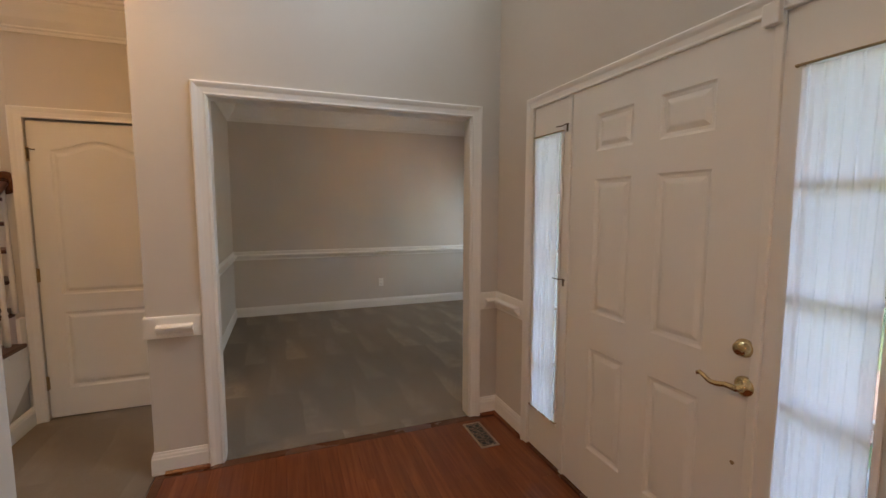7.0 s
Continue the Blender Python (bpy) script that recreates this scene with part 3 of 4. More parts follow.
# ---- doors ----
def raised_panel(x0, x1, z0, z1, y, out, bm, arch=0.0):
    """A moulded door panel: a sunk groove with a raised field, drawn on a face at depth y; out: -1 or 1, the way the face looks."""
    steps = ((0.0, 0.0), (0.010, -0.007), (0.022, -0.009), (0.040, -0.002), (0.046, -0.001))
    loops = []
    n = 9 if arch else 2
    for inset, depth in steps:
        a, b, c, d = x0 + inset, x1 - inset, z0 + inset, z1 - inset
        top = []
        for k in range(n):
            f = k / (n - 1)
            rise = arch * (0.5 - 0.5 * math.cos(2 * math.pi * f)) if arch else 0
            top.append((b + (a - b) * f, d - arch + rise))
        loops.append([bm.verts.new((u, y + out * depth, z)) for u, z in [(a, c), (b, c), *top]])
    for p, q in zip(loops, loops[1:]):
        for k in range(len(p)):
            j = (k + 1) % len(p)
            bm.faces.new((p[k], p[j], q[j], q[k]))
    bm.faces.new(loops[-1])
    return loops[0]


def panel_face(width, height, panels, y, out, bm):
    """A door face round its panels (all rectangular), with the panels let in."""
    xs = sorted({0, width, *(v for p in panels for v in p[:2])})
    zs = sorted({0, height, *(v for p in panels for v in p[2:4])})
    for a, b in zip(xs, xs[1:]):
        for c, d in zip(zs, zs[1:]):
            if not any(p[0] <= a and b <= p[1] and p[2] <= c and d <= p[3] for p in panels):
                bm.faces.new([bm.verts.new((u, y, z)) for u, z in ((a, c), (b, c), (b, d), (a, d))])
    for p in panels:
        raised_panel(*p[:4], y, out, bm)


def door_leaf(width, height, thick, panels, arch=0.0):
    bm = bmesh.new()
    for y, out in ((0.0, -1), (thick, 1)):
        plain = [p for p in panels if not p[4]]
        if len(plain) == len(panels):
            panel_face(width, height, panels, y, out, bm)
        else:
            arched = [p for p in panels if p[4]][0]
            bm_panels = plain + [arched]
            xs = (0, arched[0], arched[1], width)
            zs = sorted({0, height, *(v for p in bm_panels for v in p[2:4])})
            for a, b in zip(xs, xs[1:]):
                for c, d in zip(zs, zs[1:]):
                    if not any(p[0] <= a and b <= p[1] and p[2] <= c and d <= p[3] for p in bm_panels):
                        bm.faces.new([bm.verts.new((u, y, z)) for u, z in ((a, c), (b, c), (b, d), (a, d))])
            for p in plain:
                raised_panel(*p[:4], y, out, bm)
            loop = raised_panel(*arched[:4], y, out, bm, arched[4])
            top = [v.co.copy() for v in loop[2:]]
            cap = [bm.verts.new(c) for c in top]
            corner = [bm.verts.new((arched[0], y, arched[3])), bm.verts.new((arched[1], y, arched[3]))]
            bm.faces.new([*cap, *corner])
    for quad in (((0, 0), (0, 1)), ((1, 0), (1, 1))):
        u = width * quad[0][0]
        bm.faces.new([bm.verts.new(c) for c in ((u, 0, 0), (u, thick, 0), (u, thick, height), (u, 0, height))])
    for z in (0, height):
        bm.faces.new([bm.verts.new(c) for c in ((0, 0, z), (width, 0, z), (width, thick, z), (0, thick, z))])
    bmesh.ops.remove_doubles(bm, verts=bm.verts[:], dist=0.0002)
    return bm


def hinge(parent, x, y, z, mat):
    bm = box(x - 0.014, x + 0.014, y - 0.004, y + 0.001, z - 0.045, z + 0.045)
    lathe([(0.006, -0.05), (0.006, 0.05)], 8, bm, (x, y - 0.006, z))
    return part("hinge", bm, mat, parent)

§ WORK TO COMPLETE
Write out each line again precisely as it appears, skipping every picture.

§ WRITTEN SOLUTION
7.0 s
Continue the Blender Python (bpy) script that recreates this scene with part 3 of 4. More parts follow.
# ---- doors ----
def raised_panel(x0, x1, z0, z1, y, out, bm, arch=0.0):
    """A moulded door panel: a sunk groove with a raised field, drawn on a face at depth y; out: -1 or 1, the way the face looks."""
    steps = ((0.0, 0.0), (0.010, -0.007), (0.022, -0.009), (0.040, -0.002), (0.046, -0.001))
    loops = []
    n = 9 if arch else 2
    for inset, depth in steps:
        a, b, c, d = x0 + inset, x1 - inset, z0 + inset, z1 - inset
        top = []
        for k in range(n):
            f = k / (n - 1)
            rise = arch * (0.5 - 0.5 * math.cos(2 * math.pi * f)) if arch else 0
            top.append((b + (a - b) * f, d - arch + rise))
        loops.append([bm.verts.new((u, y + out * depth, z)) for u, z in [(a, c), (b, c), *top]])
    for p, q in zip(loops, loops[1:]):
        for k in range(len(p)):
            j = (k + 1) % len(p)
            bm.faces.new((p[k], p[j], q[j], q[k]))
    bm.faces.new(loops[-1])
    return loops[0]


def panel_face(width, height, panels, y, out, bm):
    """A door face round its panels (all rectangular), with the panels let in."""
    xs = sorted({0, width, *(v for p in panels for v in p[:2])})
    zs = sorted({0, height, *(v for p in panels for v in p[2:4])})
    for a, b in zip(xs, xs[1:]):
        for c, d in zip(zs, zs[1:]):
            if not any(p[0] <= a and b <= p[1] and p[2] <= c and d <= p[3] for p in panels):
                bm.faces.new([bm.verts.new((u, y, z)) for u, z in ((a, c), (b, c), (b, d), (a, d))])
    for p in panels:
        raised_panel(*p[:4], y, out, bm)


def door_leaf(width, height, thick, panels, arch=0.0):
    bm = bmesh.new()
    for y, out in ((0.0, -1), (thick, 1)):
        plain = [p for p in panels if not p[4]]
        if len(plain) == len(panels):
            panel_face(width, height, panels, y, out, bm)
        else:
            arched = [p for p in panels if p[4]][0]
            bm_panels = plain + [arched]
            xs = (0, arched[0], arched[1], width)
            zs = sorted({0, height, *(v for p in bm_panels for v in p[2:4])})
            for a, b in zip(xs, xs[1:]):
                for c, d in zip(zs, zs[1:]):
                    if not any(p[0] <= a and b <= p[1] and p[2] <= c and d <= p[3] for p in bm_panels):
                        bm.faces.new([bm.verts.new((u, y, z)) for u, z in ((a, c), (b, c), (b, d), (a, d))])
            for p in plain:
                raised_panel(*p[:4], y, out, bm)
            loop = raised_panel(*arched[:4], y, out, bm, arched[4])
            top = [v.co.copy() for v in loop[2:]]
            cap = [bm.verts.new(c) for c in top]
            corner = [bm.verts.new((arched[0], y, arched[3])), bm.verts.new((arched[1], y, arched[3]))]
            bm.faces.new([*cap, *corner])
    for quad in (((0, 0), (0, 1)), ((1, 0), (1, 1))):
        u = width * quad[0][0]
        bm.faces.new([bm.verts.new(c) for c in ((u, 0, 0), (u, thick, 0), (u, thick, height), (u, 0, height))])
    for z in (0, height):
        bm.faces.new([bm.verts.new(c) for c in ((0, 0, z), (width, 0, z), (width, thick, z), (0, thick, z))])
    bmesh.ops.remove_doubles(bm, verts=bm.verts[:], dist=0.0002)
    return bm


def hinge(parent, x, y, z, mat):
    bm = box(x - 0.014, x + 0.014, y - 0.004, y + 0.001, z - 0.045, z + 0.045)
    lathe([(0.006, -0.05), (0.006, 0.05)], 8, bm, (x, y - 0.006, z))
    return part("hinge", bm, mat, parent)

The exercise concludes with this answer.